**** SUPPLIED MATERIAL
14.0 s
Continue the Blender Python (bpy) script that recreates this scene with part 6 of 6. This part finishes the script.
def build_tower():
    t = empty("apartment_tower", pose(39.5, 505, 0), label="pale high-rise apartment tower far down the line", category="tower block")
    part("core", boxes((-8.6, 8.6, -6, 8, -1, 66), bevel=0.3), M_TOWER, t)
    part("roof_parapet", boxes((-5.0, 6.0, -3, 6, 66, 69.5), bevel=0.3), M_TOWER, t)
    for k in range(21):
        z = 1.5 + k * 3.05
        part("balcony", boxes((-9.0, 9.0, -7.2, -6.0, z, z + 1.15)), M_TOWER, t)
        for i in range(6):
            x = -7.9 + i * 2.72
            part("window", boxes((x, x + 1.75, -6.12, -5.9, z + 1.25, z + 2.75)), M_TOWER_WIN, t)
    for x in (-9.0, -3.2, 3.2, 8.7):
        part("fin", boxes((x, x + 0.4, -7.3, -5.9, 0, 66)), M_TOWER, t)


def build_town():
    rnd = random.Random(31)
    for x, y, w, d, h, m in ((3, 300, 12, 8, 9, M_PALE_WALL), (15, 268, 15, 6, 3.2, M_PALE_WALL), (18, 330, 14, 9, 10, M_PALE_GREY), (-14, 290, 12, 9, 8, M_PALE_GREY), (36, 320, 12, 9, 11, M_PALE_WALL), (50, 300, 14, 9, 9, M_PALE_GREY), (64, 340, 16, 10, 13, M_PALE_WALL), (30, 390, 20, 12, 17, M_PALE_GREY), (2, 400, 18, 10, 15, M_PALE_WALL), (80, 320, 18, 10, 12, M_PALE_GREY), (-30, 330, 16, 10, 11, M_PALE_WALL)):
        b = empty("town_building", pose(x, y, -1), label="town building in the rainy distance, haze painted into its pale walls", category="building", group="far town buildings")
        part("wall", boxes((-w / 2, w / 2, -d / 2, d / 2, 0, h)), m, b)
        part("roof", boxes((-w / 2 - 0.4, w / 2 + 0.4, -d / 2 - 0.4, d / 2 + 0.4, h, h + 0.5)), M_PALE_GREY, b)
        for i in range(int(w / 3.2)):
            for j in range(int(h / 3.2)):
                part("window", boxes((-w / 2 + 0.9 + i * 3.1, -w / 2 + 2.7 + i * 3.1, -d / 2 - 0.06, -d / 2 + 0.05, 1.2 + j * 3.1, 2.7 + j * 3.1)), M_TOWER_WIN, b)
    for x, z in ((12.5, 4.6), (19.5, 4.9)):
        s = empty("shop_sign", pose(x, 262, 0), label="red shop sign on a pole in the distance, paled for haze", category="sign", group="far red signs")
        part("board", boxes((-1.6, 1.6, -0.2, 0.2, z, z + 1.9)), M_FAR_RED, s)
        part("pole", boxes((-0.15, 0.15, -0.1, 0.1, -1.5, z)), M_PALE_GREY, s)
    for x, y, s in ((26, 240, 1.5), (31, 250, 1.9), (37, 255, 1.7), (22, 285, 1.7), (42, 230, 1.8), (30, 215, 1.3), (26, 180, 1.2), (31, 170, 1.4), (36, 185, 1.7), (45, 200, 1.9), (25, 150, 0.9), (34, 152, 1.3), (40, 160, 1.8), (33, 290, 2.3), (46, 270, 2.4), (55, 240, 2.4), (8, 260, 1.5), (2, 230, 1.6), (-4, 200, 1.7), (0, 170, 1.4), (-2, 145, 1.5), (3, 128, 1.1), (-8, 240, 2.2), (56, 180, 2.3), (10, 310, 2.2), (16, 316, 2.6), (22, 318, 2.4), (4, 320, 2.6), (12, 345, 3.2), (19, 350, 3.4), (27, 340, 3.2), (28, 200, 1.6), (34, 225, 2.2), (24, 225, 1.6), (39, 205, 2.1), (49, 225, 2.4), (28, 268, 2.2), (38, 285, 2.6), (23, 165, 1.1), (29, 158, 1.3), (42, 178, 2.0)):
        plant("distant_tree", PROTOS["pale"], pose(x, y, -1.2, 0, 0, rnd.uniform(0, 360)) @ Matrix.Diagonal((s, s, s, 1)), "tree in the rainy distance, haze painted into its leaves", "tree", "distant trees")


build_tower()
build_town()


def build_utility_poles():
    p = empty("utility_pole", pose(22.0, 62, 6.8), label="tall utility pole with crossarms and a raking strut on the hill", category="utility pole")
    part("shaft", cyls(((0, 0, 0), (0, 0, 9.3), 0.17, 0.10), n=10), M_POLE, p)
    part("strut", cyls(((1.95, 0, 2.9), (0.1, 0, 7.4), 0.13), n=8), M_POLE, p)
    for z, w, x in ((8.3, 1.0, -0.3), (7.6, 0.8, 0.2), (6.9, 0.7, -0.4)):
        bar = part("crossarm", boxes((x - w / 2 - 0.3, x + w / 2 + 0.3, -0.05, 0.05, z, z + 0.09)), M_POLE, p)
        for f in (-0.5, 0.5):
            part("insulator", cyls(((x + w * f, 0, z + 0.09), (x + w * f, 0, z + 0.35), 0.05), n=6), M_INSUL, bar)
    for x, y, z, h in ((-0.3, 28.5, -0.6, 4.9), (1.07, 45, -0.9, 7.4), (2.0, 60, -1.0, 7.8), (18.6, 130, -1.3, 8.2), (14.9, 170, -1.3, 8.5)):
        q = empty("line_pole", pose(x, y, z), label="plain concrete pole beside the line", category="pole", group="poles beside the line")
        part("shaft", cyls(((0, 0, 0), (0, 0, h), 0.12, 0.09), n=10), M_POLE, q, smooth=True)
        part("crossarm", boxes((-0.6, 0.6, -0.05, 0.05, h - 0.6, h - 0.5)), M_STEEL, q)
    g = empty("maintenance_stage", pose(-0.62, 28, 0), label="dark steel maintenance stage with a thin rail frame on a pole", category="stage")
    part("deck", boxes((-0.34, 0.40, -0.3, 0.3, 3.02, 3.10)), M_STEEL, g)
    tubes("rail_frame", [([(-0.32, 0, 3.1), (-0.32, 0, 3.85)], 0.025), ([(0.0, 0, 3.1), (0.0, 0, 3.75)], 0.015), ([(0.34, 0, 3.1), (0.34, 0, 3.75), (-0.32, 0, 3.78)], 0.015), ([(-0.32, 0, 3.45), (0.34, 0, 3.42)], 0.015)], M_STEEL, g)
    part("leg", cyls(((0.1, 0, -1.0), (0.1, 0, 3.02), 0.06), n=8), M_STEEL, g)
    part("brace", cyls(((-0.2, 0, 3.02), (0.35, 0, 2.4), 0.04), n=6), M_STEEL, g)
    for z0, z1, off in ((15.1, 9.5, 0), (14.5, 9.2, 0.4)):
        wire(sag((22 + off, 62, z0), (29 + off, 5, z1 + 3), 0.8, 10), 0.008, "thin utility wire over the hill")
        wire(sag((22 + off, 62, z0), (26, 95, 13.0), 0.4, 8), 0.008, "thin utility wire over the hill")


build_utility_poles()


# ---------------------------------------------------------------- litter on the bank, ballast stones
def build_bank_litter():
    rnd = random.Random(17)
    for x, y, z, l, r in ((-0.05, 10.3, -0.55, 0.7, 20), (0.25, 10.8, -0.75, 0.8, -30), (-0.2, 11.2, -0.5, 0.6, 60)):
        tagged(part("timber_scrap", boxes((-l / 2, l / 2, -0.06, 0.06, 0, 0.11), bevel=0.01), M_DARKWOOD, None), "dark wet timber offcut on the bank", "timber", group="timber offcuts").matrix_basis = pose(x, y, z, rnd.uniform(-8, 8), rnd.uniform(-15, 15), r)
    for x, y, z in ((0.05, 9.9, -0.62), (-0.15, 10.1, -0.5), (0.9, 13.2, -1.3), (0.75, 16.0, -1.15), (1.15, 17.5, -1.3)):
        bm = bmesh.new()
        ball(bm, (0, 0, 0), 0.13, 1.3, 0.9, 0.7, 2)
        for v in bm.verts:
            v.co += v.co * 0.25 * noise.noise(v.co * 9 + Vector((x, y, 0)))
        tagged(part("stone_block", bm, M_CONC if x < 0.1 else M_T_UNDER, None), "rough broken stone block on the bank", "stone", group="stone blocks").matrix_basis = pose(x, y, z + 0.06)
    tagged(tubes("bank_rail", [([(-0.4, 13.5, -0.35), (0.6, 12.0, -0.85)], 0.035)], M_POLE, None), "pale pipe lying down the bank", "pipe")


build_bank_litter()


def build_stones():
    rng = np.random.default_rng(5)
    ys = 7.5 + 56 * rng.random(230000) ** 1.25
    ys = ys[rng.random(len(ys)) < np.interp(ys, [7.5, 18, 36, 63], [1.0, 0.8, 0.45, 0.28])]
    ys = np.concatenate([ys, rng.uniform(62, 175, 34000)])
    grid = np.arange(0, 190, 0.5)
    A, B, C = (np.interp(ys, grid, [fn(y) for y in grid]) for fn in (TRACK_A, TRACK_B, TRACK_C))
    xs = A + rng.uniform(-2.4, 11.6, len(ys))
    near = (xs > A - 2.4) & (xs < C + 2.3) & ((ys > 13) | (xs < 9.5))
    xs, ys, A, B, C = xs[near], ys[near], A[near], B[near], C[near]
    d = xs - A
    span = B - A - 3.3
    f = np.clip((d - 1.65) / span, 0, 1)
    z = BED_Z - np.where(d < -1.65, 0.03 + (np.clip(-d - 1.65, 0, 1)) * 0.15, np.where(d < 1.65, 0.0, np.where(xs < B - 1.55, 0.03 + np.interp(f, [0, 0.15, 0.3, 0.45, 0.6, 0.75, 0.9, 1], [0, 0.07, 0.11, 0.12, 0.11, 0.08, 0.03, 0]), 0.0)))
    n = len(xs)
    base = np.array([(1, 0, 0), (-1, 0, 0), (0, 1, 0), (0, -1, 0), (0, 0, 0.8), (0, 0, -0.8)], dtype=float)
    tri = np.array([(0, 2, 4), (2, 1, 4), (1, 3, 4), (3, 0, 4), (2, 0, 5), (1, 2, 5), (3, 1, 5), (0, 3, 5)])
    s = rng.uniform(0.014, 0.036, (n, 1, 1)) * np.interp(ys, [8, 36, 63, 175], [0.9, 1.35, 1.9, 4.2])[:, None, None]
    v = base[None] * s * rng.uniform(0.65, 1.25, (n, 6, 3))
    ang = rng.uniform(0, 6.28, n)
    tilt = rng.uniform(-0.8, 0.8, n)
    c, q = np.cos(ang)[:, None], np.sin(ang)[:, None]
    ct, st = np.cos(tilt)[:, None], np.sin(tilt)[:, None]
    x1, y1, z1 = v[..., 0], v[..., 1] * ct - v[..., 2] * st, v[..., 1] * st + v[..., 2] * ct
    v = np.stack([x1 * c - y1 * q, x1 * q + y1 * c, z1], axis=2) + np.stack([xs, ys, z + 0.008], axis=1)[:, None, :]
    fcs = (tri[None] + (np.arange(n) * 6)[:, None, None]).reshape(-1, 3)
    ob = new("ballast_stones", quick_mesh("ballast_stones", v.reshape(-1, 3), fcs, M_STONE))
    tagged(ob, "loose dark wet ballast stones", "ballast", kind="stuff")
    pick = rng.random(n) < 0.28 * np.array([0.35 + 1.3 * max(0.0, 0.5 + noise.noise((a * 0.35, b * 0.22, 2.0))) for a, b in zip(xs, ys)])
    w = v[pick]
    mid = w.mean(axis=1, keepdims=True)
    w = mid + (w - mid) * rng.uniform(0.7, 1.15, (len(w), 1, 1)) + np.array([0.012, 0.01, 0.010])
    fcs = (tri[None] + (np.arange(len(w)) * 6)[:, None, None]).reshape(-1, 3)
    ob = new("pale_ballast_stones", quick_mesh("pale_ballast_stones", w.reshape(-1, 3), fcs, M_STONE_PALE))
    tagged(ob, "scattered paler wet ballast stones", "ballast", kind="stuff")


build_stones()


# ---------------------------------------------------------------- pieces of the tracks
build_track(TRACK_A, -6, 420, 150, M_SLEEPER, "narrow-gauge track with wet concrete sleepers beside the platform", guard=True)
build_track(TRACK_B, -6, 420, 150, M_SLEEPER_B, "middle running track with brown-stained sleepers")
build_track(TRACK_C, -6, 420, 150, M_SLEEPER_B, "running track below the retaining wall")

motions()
********
◆ TO BE DONE ◆
Starting at the line that contains "Continue the Blender" and ending at the line that contains "66)), M_TOWER, t)", retype each line exactly; omit everything outside that range.

◆ ANSWER TO THIS TASK ◆
Continue the Blender Python (bpy) script that recreates this scene with part 6 of 6. This part finishes the script.
def build_tower():
    t = empty("apartment_tower", pose(39.5, 505, 0), label="pale high-rise apartment tower far down the line", category="tower block")
    part("core", boxes((-8.6, 8.6, -6, 8, -1, 66), bevel=0.3), M_TOWER, t)
    part("roof_parapet", boxes((-5.0, 6.0, -3, 6, 66, 69.5), bevel=0.3), M_TOWER, t)
    for k in range(21):
        z = 1.5 + k * 3.05
        part("balcony", boxes((-9.0, 9.0, -7.2, -6.0, z, z + 1.15)), M_TOWER, t)
        for i in range(6):
            x = -7.9 + i * 2.72
            part("window", boxes((x, x + 1.75, -6.12, -5.9, z + 1.25, z + 2.75)), M_TOWER_WIN, t)
    for x in (-9.0, -3.2, 3.2, 8.7):
        part("fin", boxes((x, x + 0.4, -7.3, -5.9, 0, 66)), M_TOWER, t)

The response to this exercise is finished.